The Senate Judiciary Committee has planned a hearing for July 22 to debate the so-called Induce Act. Meanwhile, RIAA chairman/CEO Mitch Bainwol on July 13 sent a letter of support for the legislation
WASHINGTON -- The Senate Judiciary Committee has planned a hearing for July 22 to debate the so-called Induce Act. Meanwhile, RIAA chairman/CEO Mitch Bainwol on July 13 sent a letter of support for the legislation to every member of the Senate.
In this election year, Congress has less than 30 days to complete its agenda before adjourning.
The "Inducing Infringement of Copyrights Act," S. 2560 -- introduced by Sen. Orrin G. Hatch, R-Utah, and co-sponsored by top Republican and Democrat leadership -- states that whoever "intentionally induces," or "intentionally aids, abets, counsels or procures" any violation of copyright "shall be liable as an infringer." The bill, introduced in the Senate on June 22 , would allow artists and labels to sue peer-to-peer companies on the grounds that they profit from encouraging minors and others to commit copyright infringement.
The legislation has set off a firestorm of opposition, with record companies and artists on one side and consumer-electronics firms, Internet companies and high-tech communities on the other.
Opponents say the bill's broad language will stifle creation of new technologies and products. They are also fearful that under the legislation, the "safe harbor" standard set by the Supreme Court in the 1984 Sony-Betamax case may be overturned, thereby subjecting the makers and distributors of consumer products to liability.
On July 9, a coalition of 43 groups opposing the measure wrote a letter to Hatch, the outgoing chairman of the Senate Judiciary Committee, and committee members. It said:
"By combining (1) a new and separate cause of action for 'intentional inducement,' (2) a lower civil, rather than higher criminal, standard of liability, and (3) a circumstantially 'reasonable' test', S. 2560 would seem to ensure that massive and intrusive discovery proceedings and a jury trial, would await any innovator or investor who introduces to the market a product that some copyright owner, someplace, believes will 'induce' infringement."

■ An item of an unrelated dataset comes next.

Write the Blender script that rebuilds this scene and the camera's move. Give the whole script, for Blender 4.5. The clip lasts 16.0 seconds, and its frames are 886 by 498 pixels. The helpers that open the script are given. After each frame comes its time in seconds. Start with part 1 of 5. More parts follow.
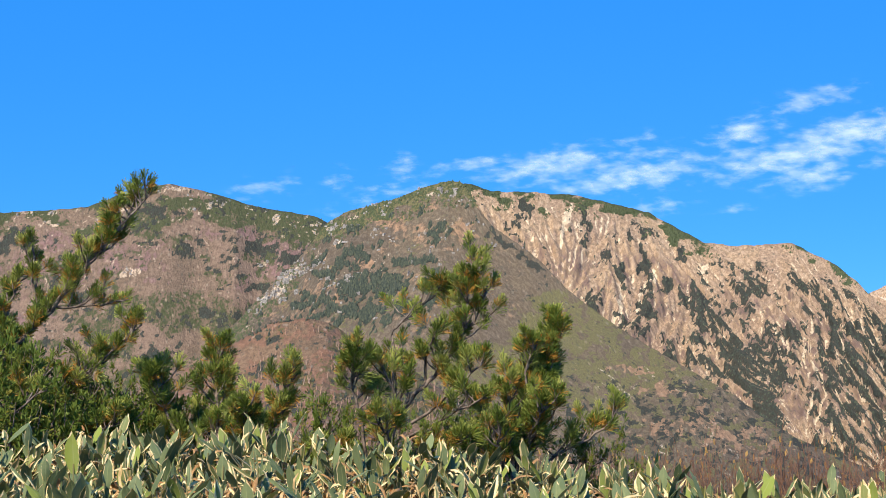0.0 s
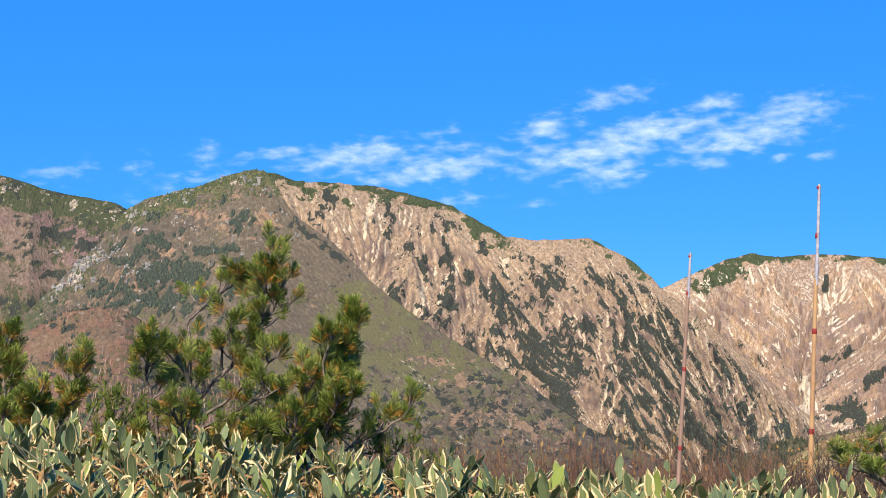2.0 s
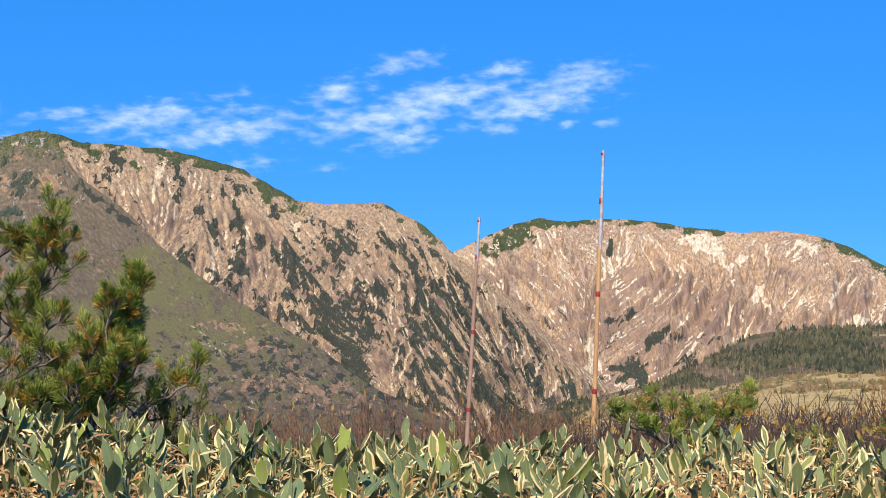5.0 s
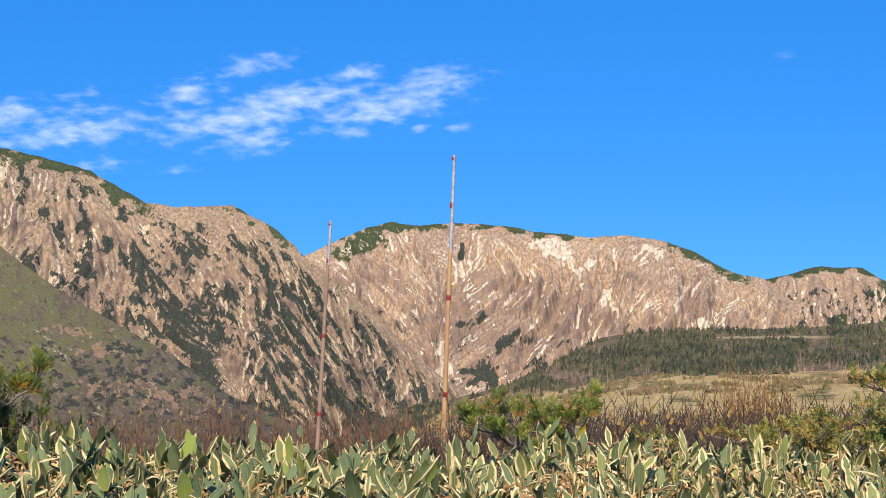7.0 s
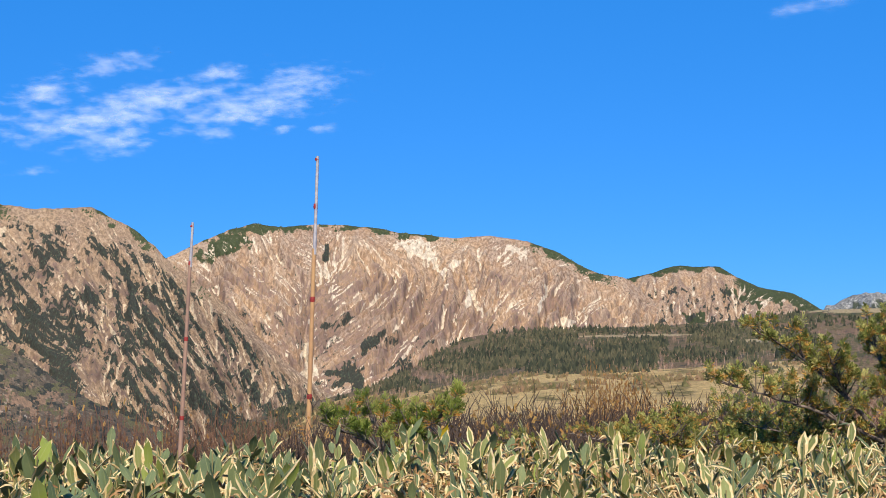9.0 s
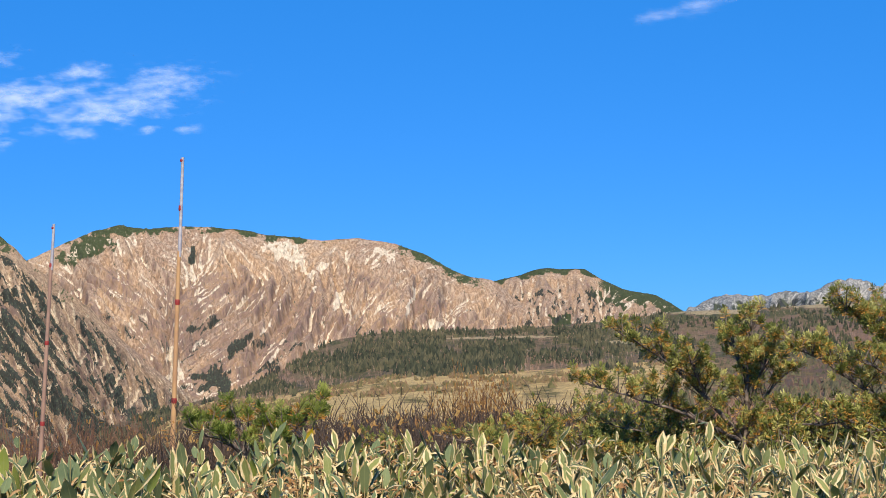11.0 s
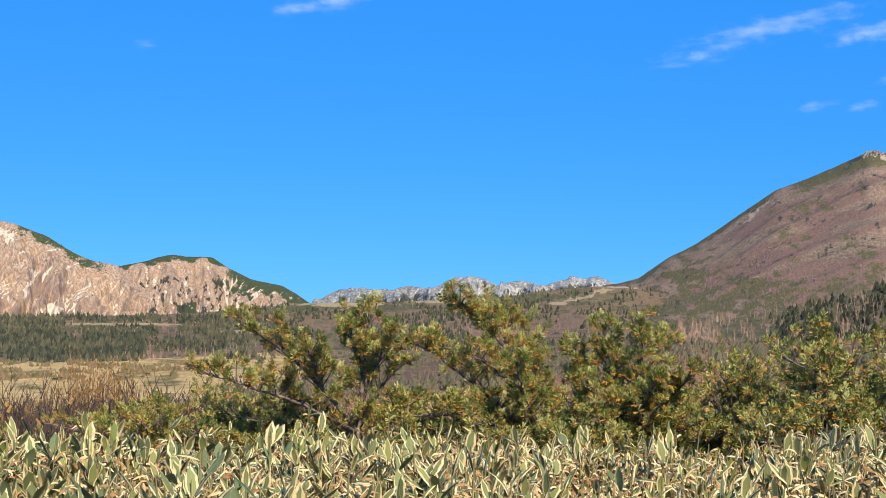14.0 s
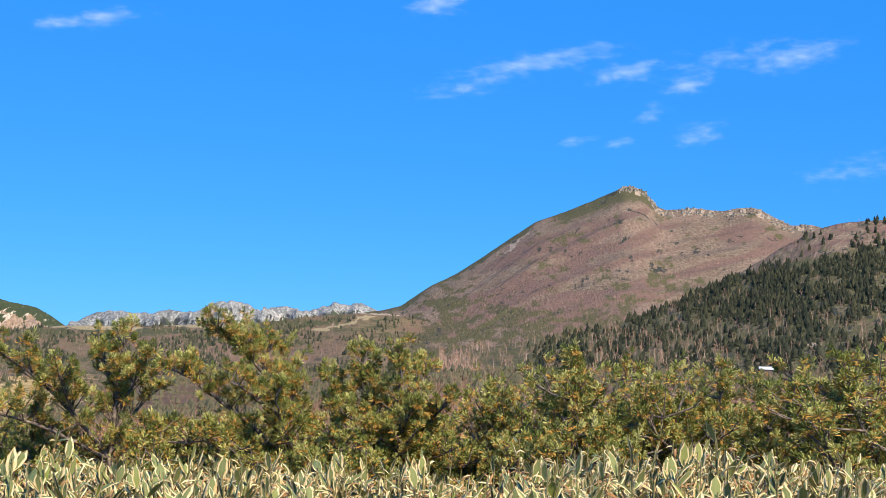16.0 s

The groups also maintain that the law would drive investment in technology and accompanying jobs overseas.
The letter's signers include the Electronic Freedom Foundation, Verizon, TiVo, Intel, Google, the Consumer Electronics Assn. and Public Knowledge.

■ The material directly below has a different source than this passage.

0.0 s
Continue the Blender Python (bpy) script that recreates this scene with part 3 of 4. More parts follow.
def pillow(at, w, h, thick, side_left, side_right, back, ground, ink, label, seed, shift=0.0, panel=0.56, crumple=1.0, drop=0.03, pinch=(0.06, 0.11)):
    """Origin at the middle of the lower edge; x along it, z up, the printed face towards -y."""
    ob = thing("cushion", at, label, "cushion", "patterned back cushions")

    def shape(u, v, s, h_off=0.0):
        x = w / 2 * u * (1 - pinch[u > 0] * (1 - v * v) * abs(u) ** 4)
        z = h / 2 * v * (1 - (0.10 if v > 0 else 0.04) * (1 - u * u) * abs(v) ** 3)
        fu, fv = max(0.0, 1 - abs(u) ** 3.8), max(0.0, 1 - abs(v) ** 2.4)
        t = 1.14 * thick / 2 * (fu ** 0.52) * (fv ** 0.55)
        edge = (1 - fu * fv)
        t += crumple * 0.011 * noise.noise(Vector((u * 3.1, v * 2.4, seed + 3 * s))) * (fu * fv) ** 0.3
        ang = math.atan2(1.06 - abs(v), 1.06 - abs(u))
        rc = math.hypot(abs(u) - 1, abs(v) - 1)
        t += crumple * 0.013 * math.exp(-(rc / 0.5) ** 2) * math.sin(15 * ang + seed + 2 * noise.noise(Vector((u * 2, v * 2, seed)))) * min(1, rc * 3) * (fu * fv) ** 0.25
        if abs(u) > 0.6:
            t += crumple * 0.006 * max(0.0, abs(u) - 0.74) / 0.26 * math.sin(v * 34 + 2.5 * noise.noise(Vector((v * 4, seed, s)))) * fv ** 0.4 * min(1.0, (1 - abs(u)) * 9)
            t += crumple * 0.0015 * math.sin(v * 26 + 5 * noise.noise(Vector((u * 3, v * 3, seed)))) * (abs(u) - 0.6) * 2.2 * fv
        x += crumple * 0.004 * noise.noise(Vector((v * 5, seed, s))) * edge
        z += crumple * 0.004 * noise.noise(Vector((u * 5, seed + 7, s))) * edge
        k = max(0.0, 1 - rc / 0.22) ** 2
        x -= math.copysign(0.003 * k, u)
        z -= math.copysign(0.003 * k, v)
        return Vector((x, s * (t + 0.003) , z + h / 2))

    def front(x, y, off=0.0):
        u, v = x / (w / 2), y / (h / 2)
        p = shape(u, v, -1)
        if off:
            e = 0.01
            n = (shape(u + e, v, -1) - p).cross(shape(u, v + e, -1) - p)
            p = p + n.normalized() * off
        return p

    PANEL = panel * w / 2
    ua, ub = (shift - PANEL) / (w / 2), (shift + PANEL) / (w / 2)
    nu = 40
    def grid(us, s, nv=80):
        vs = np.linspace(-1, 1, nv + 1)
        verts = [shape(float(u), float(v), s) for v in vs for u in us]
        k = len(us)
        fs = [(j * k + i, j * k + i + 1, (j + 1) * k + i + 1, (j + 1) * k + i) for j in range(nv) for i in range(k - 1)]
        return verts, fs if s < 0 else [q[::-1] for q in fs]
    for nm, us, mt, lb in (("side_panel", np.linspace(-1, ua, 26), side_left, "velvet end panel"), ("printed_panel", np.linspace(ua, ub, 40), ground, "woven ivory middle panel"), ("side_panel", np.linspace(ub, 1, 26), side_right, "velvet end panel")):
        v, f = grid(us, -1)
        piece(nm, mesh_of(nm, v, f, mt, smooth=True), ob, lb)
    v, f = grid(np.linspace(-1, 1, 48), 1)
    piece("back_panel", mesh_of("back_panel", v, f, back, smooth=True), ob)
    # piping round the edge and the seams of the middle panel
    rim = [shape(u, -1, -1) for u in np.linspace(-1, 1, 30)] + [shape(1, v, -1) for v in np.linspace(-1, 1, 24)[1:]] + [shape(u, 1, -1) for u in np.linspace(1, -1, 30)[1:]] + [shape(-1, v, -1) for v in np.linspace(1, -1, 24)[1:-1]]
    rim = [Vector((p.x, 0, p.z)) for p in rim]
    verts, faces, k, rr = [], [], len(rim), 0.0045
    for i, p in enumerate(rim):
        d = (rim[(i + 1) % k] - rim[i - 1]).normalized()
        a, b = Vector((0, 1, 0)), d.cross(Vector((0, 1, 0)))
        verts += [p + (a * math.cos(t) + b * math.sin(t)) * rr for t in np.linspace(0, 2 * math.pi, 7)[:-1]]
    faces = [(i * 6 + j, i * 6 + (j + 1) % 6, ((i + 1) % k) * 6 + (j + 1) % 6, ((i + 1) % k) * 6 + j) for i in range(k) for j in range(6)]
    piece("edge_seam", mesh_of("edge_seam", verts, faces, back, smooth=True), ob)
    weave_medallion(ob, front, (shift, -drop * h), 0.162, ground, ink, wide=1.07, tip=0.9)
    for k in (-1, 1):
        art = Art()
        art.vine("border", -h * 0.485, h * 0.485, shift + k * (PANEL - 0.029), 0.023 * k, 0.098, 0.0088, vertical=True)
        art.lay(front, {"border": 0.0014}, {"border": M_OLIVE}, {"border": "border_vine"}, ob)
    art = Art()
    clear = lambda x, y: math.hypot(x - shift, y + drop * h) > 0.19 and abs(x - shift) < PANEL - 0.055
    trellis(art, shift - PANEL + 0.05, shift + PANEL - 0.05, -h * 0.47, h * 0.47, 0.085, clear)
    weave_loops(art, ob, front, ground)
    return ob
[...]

P2P United, the lobbying group representing file-sharer favorites Grokster, Blubster, Morpheus and others, also sent a letter to Hatch and the committee, denying that such services induce piracy.

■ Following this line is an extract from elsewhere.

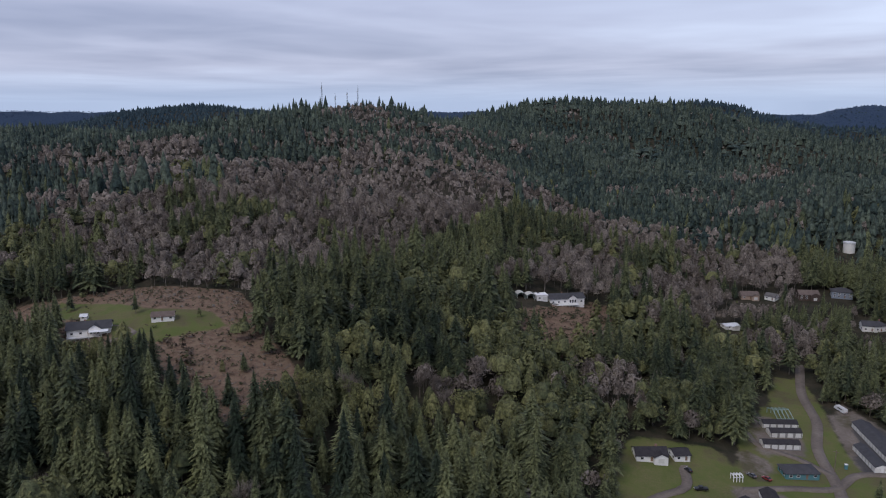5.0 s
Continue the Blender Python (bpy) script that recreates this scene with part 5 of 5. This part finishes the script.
rng_drive = np.random.default_rng(61)
parked = 0
for bx, by, half in list(BUILDINGS):
    inside = outline_distance(np.array([bx]), np.array([by]), TOWN)[0] < -5 and math.hypot(bx, by) < 800 and half > 6
    gap, sx, sy = nearest_street(bx, by)
    if not inside or gap > 60 or gap < half + 3:
        continue
    ux, uy = (sx - bx) / gap, (sy - by) / gap
    shift = rng_drive.uniform(-0.35, 0.35) * half
    ax, ay = bx + ux * half * 0.75 - uy * shift, by + uy * half * 0.75 + ux * shift
    tagged(new("driveway", ribbon("driveway", [(ax, ay), ((ax + sx - uy * shift) / 2, (ay + sy + ux * shift) / 2), (sx - uy * shift, sy + ux * shift)], rng_drive.uniform(1.8, 3.2), 0.26, (CONCRETE_WALK, GRAVEL, OLD_ASPHALT, SHOULDER)[rng_drive.integers(0, 4)], thick=0.5)), "short driveway from the street to a house", "driveway", kind="structure")
    if parked < 34 and rng_drive.random() < 0.8:
        vehicle(("car", "pickup", "car", "van")[parked % 4], ("white", "silver", "black", "white", "blue", "grey")[parked % 6] if parked % 4 != 3 else "white", ax + ux * 4.5, ay + uy * 4.5, math.degrees(math.atan2(uy, ux)), "parked on a driveway")
        parked += 1


# ---- forest ----
GROVES = [(51, 768, 16, 12, 31), (77, 789, 19, 16, 34), (107, 795, 16, 14, 33), (131, 804, 12, 7, 29), (32, 701, 10, 8, 29), (-11, 810, 30, 16, 18), (212, 901, 16, 8, 20), (298, -204, 11, 24, 33), (315, -201, 9, 12, 30), (327, -206, 7, 6, 26), (357, -287, 7, 6, 25), (391, -214, 4, 2, 16), (441, -327, 5, 3, 19), (464, -454, 7, 4, 19), (332, -115, 1, 1, 11),
          (318, 332, 15, 16, 30), (298, 312, 18, 20, 30), (288, 284, 17, 18, 30), (316, 300, 14, 13, 31), (298, 258, 11, 9, 29), (337, 318, 8, 7, 28), (320, 277, 5, 4, 28), (274, 250, 14, 12, 28), (365, 177, 2, 2, 29), (357, 160, 3, 3, 27), (352, 148, 5, 5, 27),
          (585, -353, 10, 9, 26), (602, -383, 12, 12, 28), (431, -312, 4, 3, 14), (516, -414, 5, 3, 16), (748, -635, 18, 12, 30), (758, -686, 16, 10, 30), (443, -257, 3, 2, 10), (532, -196, 9, 8, 27), (529, -212, 8, 6, 27), (553, -252, 9, 8, 24), (592, -300, 10, 9, 25), (514, -171, 10, 8, 24), (437, -120, 5, 4, 15), (452, -139, 9, 8, 18)]
rng_grove = np.random.default_rng(53)
for k in range(150):
    x, y = float(rng_grove.uniform(330, 600)), float(rng_grove.uniform(-460, -160))
    spot = np.array([x]), np.array([y])
    open_ground = all((x - a) ** 2 + (y - b) ** 2 > (c + 2.5) ** 2 for a, b, c in BUILDINGS) and min(path_distance(*spot, l)[0] - w for l, w in LANES) > 3.5
    if open_ground and outline_distance(*spot, TOWN)[0] < -6 and path_distance(*spot, TOWN_ROAD)[0] > 12 and outline_distance(*spot, BARE[1])[0] > 3:
        GROVES.append((x, y, 2.2, int(rng_grove.integers(1, 4)), float(rng_grove.uniform(5.5, 13))))
GARDEN = [(-133, 480), (-124, 527), (-103, 518), (-93, 463), (-92, 428), (-112, 424), (-125, 445)]
TOWN_NEAR = [(430, -150), (480, -200), (560, -230), (620, -330), (560, -470), (440, -420), (330, -240), (290, -200), (340, -165)]
YOUNG_WOOD = [(252, 350), (285, 352), (322, 352), (350, 385), (335, 440), (300, 475), (262, 450)]
THICKETS = [(-61, 644), (-579, 882), (-528, 1017), (-467, 1168), (-375, 1285), (-220, 1577), (-89, 1794), (50, 2236)]


def wooded(x, y):
    """How likely the forest is at a place, from 0 to 1."""
    p = np.ones(x.shape)
    for ring, gap in ((LAKE, 5), (FLOOD, 6), (FAR_FLOOD, 6), (LOG_POND, 3)):
        p[outline_distance(x, y, ring) < gap] = 0
    for ring in FIELDS + GRIT + [GARDEN]:
        p[outline_distance(x, y, ring) < 1.5] = 0
    for ring in BARE:
        d = outline_distance(x, y, ring)
        p[d < 0] = np.where(d[d < 0] < -10, 0.10, 0.3)
    for ring in MARSH:
        p[outline_distance(x, y, ring) < 0] *= 0.004
    d = outline_distance(x, y, TOWN)
    clump = np.sin(x / 41 + 1.4 * np.sin(y / 57)) * np.cos(y / 47 + 1.2 * np.sin(x / 63))
    p[d < 0] *= np.where(np.hypot(x, y)[d < 0] < 680, 0.62, np.where(clump[d < 0] > 0.1, 0.9, 0.4))
    for line, gap in [(HIGHWAY, 12), (TOWN_ROAD, 13)] + [(l, w + (9 if l[0] == (27, 635) else 3)) for l, w in LANES]:
        p[path_distance(x, y, line) < gap] = 0
    for cx, cy, r in BUILDINGS + FOOTPRINTS:
        p[(x - cx) ** 2 + (y - cy) ** 2 < (r + 3) ** 2] = 0
    p[(x > -420) & (x < 75) & (y > 752) & (y < 930)] = 0
    p[(x > 180) & (x < 268) & (y > -420) & (y < -18)] = 0
    p[np.hypot(x, y) < 95] = 0
    p[(x < -395) & (y > 560) & (y < 1000)] *= 0.1
    return p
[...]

"The astonishing claim that the kind of wholly decentralized peer-to-peer software developed by the members of P2P United 'functions like Earth Station 5's piracy machine' is utterly inaccurate and indefensible," the lobbying group said.
In his letter, Bainwol -- making his first written public-policy request to Congress since taking the reins of the RIAA in July 2003 -- says that none of the groups opposing the measure dispute the core issue: that copyright infringers should be penalized.
"Those who accept the core purpose of the bill ought to come forth with constructive and concrete suggestions, not hypothetical and peripheral concerns," Bainwol writes in the letter. "Why? The men and women of the music community and their families -- and other content creators -- deserve action."
"Ironically," he adds, "these P2P operators who hide behind the protective cover of 'technology' resist deploying existing technological answers to solve this problem. They resist modernization because it undercuts their business model. There's a price to going legitimate. But you can make it harder for them to resist doing the right thing -- without imposing a mandate. And that's by raising the price for not going legitimate."